In 1977 it cost approximately $20,000 and up to convert a coupe,
depending on who did the work and what additional repairs were
necessary. (Many of the cars we used had been rolled or heavily
crashed.) By 1984 this number had risen to about $45,000.
At
the same time, the prevalence of spyder conversions led to their
being valued not with the factory spyders, but as a bump to the
price of a coupe. And as the prices for all things Ferrari began
to soar in the late 1980s, it became a lot easier to make money
buying and selling, rather than going through the arduous process
of transforming a wrecked coupe into a convertible.

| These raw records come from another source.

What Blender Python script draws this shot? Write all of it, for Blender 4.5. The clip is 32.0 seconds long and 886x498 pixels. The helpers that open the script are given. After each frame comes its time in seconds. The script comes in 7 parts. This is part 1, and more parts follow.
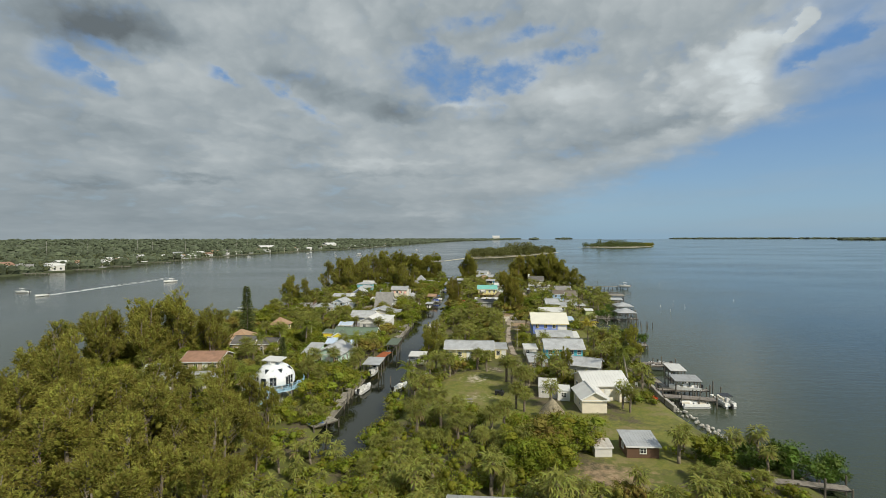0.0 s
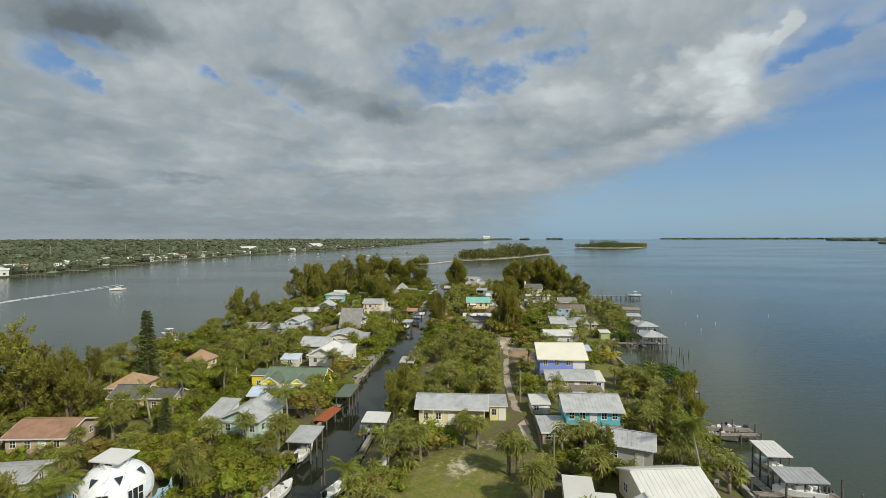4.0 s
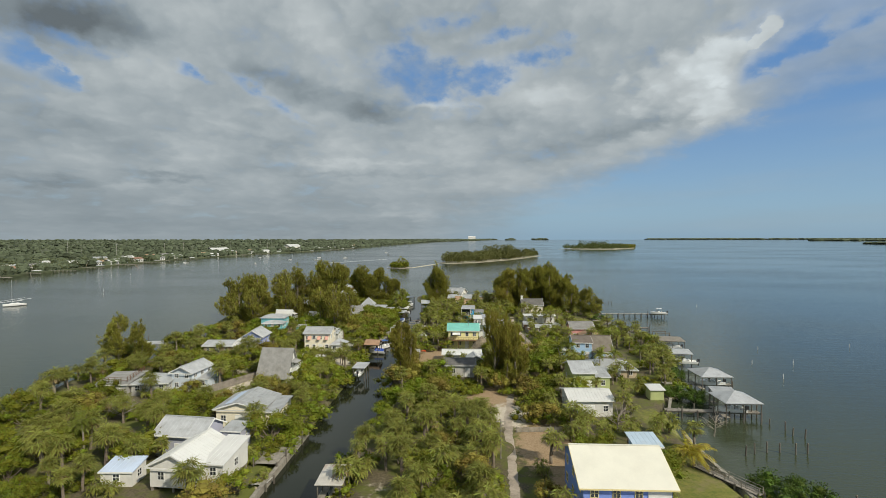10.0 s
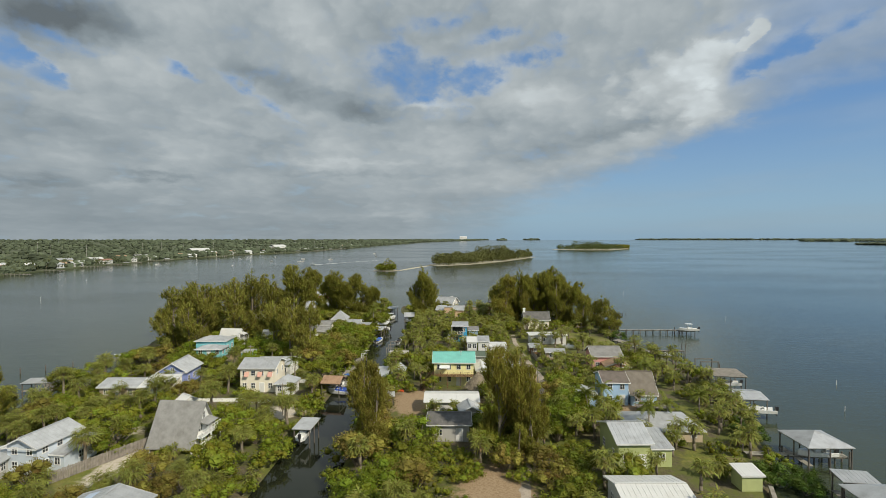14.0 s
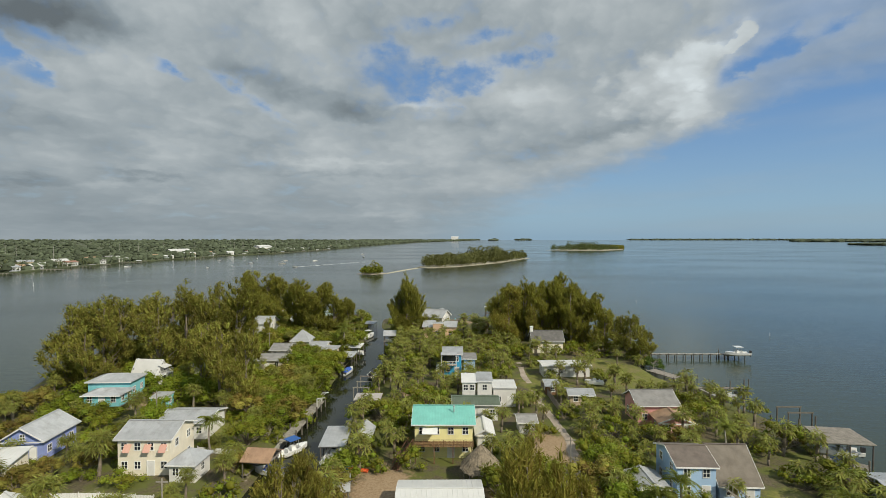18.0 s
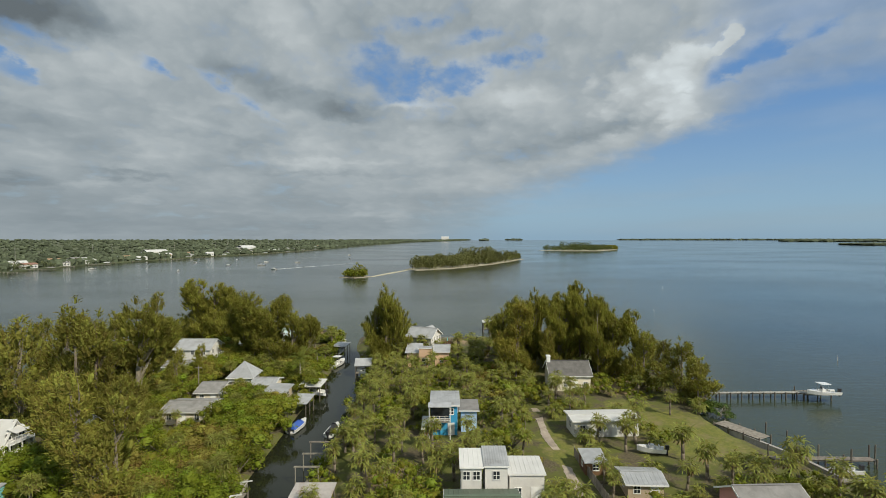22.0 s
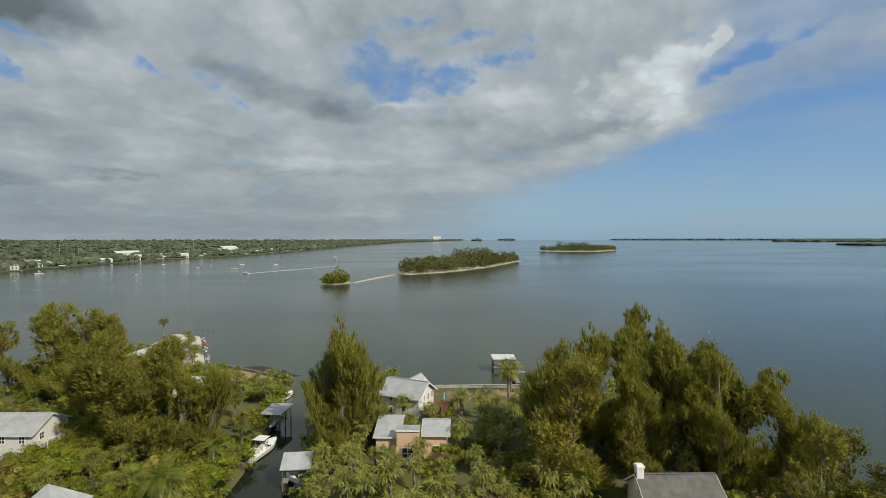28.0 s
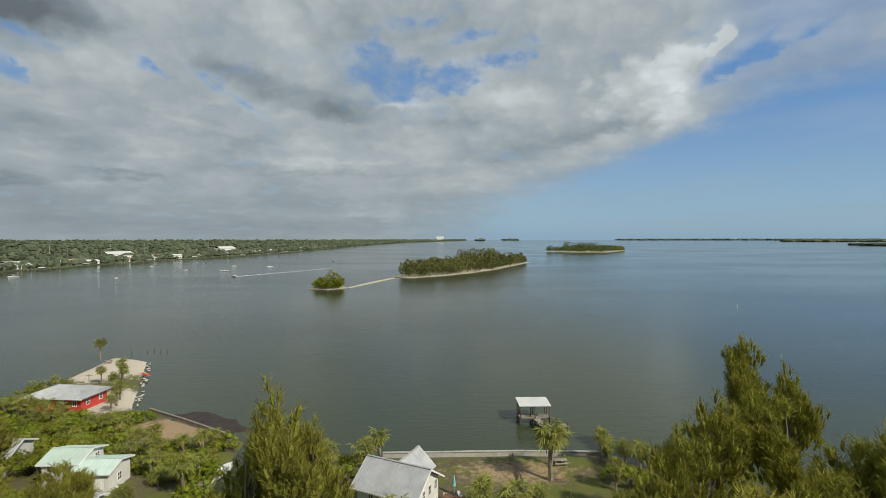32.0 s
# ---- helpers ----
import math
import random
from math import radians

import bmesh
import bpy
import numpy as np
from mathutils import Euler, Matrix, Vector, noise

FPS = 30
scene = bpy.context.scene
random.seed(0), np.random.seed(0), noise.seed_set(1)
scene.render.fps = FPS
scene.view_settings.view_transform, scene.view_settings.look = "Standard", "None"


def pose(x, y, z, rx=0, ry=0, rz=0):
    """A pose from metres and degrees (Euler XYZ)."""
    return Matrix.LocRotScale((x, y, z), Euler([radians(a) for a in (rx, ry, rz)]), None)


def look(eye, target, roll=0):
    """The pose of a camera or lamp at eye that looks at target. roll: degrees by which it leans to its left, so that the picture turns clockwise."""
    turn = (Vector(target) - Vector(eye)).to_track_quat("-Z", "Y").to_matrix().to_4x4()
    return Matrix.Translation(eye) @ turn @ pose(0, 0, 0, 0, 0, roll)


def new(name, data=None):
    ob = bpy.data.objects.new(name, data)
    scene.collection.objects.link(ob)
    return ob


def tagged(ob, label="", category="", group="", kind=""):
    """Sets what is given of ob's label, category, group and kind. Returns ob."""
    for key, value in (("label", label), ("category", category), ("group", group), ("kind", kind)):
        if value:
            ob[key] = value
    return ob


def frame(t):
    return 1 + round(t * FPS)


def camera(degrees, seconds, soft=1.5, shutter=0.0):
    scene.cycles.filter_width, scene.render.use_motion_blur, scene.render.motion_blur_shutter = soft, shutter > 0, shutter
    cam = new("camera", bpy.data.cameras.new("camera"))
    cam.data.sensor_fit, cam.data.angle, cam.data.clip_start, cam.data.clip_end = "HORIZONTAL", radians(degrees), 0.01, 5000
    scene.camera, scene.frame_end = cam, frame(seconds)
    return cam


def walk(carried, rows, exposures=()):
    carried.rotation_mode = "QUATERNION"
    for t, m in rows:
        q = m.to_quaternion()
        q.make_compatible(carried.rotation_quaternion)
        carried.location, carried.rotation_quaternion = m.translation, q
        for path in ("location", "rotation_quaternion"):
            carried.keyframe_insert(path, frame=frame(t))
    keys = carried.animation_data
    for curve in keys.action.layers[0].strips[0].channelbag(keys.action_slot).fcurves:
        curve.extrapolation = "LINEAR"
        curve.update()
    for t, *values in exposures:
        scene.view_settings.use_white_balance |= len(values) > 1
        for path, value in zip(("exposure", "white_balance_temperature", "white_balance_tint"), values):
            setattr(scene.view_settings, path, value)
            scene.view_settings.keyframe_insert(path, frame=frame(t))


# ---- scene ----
# Camera: a drone that flies north over a narrow island split by a canal.
cam = camera(84.0, 32.0, soft=0.6)
ROWS = [
    (0.0, 0.00, -6.11, 31.98, 5.34, -1.50, 0.11),
    (2.0, -0.10, 13.31, 32.52, 4.83, -1.49, 0.11),
    (4.0, -0.21, 32.72, 33.06, 4.25, -1.49, 0.11),
    (6.0, -0.30, 50.89, 33.61, 3.71, -1.48, 0.11),
    (8.0, -0.40, 69.05, 34.15, 3.10, -1.48, 0.11),
    (10.0, -0.38, 86.93, 34.28, 2.52, -1.47, 0.09),
    (12.0, -0.36, 104.81, 34.41, 1.98, -1.46, 0.07),
    (14.0, -0.30, 122.81, 34.53, 1.52, -1.46, 0.05),
    (16.0, -0.24, 140.80, 34.66, 0.99, -1.45, 0.03),
    (18.0, -0.22, 158.52, 34.74, 0.51, -1.45, 0.03),
    (20.0, -0.20, 176.24, 34.81, -0.03, -1.45, 0.03),
    (22.0, -0.19, 193.94, 34.89, -0.62, -1.45, 0.03),
    (24.0, -0.18, 211.64, 34.96, -1.15, -1.45, 0.04),
    (26.0, -0.12, 229.33, 35.03, -1.53, -1.45, 0.04),
    (28.0, -0.06, 247.03, 35.11, -1.55, -1.45, 0.05),
    (30.0, -0.03, 264.31, 35.18, -1.40, -1.45, 0.05),
    (32.0, 0.00, 281.60, 35.25, -1.20, -1.45, 0.05),
]
walk(cam, [(t, pose(x, y, z, 90 + pitch, roll, yaw)) for t, x, y, z, yaw, pitch, roll in ROWS])

# ---- world and sun ----
SUN_DIR = Vector((0.56, -0.52, 0.64)).normalized()
world = bpy.data.worlds.new("sky")
scene.world = world
world.use_nodes = True
WT = world.node_tree
WT.nodes.clear()


class Nodes:
    """Short hand for node trees."""

    def __init__(self, tree):
        self.t = tree

    def add(self, kind):
        return self.t.nodes.new(kind)

    def link(self, a, b):
        self.t.links.new(a, b)

    def put(self, socket, v):
        if isinstance(v, bpy.types.NodeSocket):
            self.t.links.new(v, socket)
        else:
            socket.default_value = v

    def math(self, op, a, b=0.0, c=0.0, clamp=False):
        n = self.add("ShaderNodeMath")
        n.operation, n.use_clamp = op, clamp
        for s, v in zip(n.inputs, (a, b, c)):
            self.put(s, v)
        return n.outputs[0]

    def vmath(self, op, a, b=(0, 0, 0)):
        n = self.add("ShaderNodeVectorMath")
        n.operation = op
        self.put(n.inputs[0], a)
        self.put(n.inputs[1], b)
        return n.outputs["Value"] if op in ("LENGTH", "DOT_PRODUCT") else n.outputs[0]

    def noise(self, vec, scale, detail=4.0, rough=0.55, lac=2.0, dist=0.0):
        n = self.add("ShaderNodeTexNoise")
        if vec is not None:
            self.put(n.inputs["Vector"], vec)
        for k, v in (("Scale", scale), ("Detail", detail), ("Roughness", rough), ("Lacunarity", lac), ("Distortion", dist)):
            n.inputs[k].default_value = v
        return n.outputs["Fac"], n.outputs["Color"]

    def ramp(self, fac, lo, hi, a=0.0, b=1.0, smooth=True):
        n = self.add("ShaderNodeMapRange")
        n.interpolation_type = "SMOOTHSTEP" if smooth else "LINEAR"
        for s, v in zip(n.inputs, (fac, lo, hi, a, b)):
            self.put(s, v)
        return n.outputs[0]

    def mix(self, fac, a, b, blend="MIX"):
        n = self.add("ShaderNodeMix")
        n.data_type, n.blend_type = "RGBA", blend
        self.put(n.inputs[0], fac)
        for s, v in ((n.inputs[6], a), (n.inputs[7], b)):
            self.put(s, v if isinstance(v, bpy.types.NodeSocket) else (*v, 1.0) if len(v) == 3 else v)
        return n.outputs[2]

    def combine(self, x, y, z=0.0):
        n = self.add("ShaderNodeCombineXYZ")
        for s, v in zip(n.inputs, (x, y, z)):
            self.put(s, v)
        return n.outputs[0]


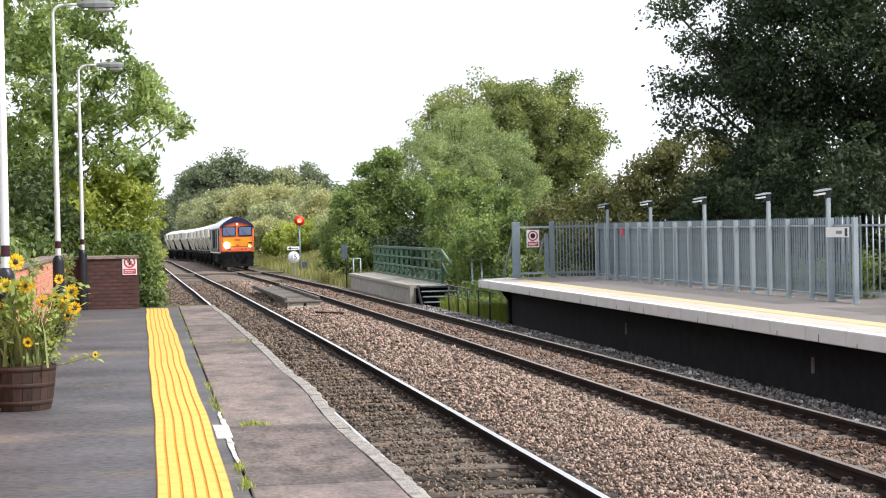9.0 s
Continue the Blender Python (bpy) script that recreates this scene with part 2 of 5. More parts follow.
M["straw"] = leaf_material("dry grass", (0.15, 0.17, 0.06), (0.40, 0.37, 0.18), 0.3)
M["petal"] = leaf_material("sunflower petals", (0.72, 0.42, 0.02), (0.88, 0.64, 0.05), 0.3)
M["seed"] = material("brown flower disc", (0.09, 0.045, 0.015), 0.9, vary=0.3, scale=60, bump=0.6)
M["stem"] = leaf_material("green stems", (0.18, 0.22, 0.08), (0.42, 0.44, 0.2), 0.2)
M["sword"] = leaf_material("grey green sword leaves", (0.10, 0.15, 0.06), (0.34, 0.38, 0.18), 0.3)
M["oak"] = material("dark oak staves", (0.045, 0.026, 0.020), 0.75, vary=0.3, scale=8, fine=60, bump=0.5, depth=0.004, rand=0.3, stretch=(1, 1, 0.2))
M["hoop"] = material("rusty iron hoop", (0.048, 0.029, 0.023), 0.8, metal=0.1, vary=0.3, scale=9)
M["earth"] = material("potting soil", (0.03, 0.022, 0.016), 0.95, vary=0.3, scale=30, bump=0.8)
M["loco_orange"] = material("orange locomotive paint", (0.80, 0.17, 0.065), 0.35, vary=0.06, scale=2, stain=(0.45, 0.11, 0.04), stain_scale=2.5, stain_amount=0.4)
M["loco_yellow"] = material("yellow warning panel", (0.78, 0.31, 0.02), 0.4, vary=0.1, scale=2, stain=(0.62, 0.20, 0.03), stain_scale=2, stain_amount=0.6)
M["loco_blue"] = material("navy blue paint", (0.020, 0.022, 0.075), 0.4, vary=0.12, scale=2)
M["loco_side"] = material("dusty blue side", (0.03, 0.045, 0.085), 0.5, vary=0.2, scale=2, stain=(0.10, 0.10, 0.10), stain_scale=2)
M["loco_roof"] = material("dusty grey roof", (0.66, 0.66, 0.67), 0.5, vary=0.12, scale=2)
M["louvre"] = material("dusty grey louvre", (0.36, 0.36, 0.35), 0.6, vary=0.2, scale=3, stretch=(1, 1, 6))
M["loco_black"] = material("black underframe", (0.008, 0.008, 0.009), 0.85, vary=0.25, scale=4, spec=0.12)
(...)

At the peak of the market madness in 1989, both Daytona coupes and
spyder conversions sold for about $500,000, give-or-take, while
factory spyders went for well over $1,000,000. Today things are a
good bit more realistic, with nice coupes selling for about
$150,000, while a conversion will fetch $175,000. Original spyders
are going for $500,000, a big premium, but nowhere near the high
water mark.
Today the price to complete a conversion would be astronomical,
far more than the $45k it cost 20 years ago. For a $25,000 bump in
value, it just doesn’t make sense. That’s why no one is even
attempting spyder conversions anymore—not to mention that the
patterns for the sheet metal and top bows are long gone and the
experienced fabricators have since scattered.
In my opinion, if you value open-air motoring, and don’t mind
driving a conversion, a properly-done chop-job Daytona represents
a terrific value. They will never be much more highly valued than
stock coupes, but there’s nothing like having the top down at 150
mph with the sound of the Webers sucking in front and the four
tailpipes spitting out the melody of the V12 in the rear.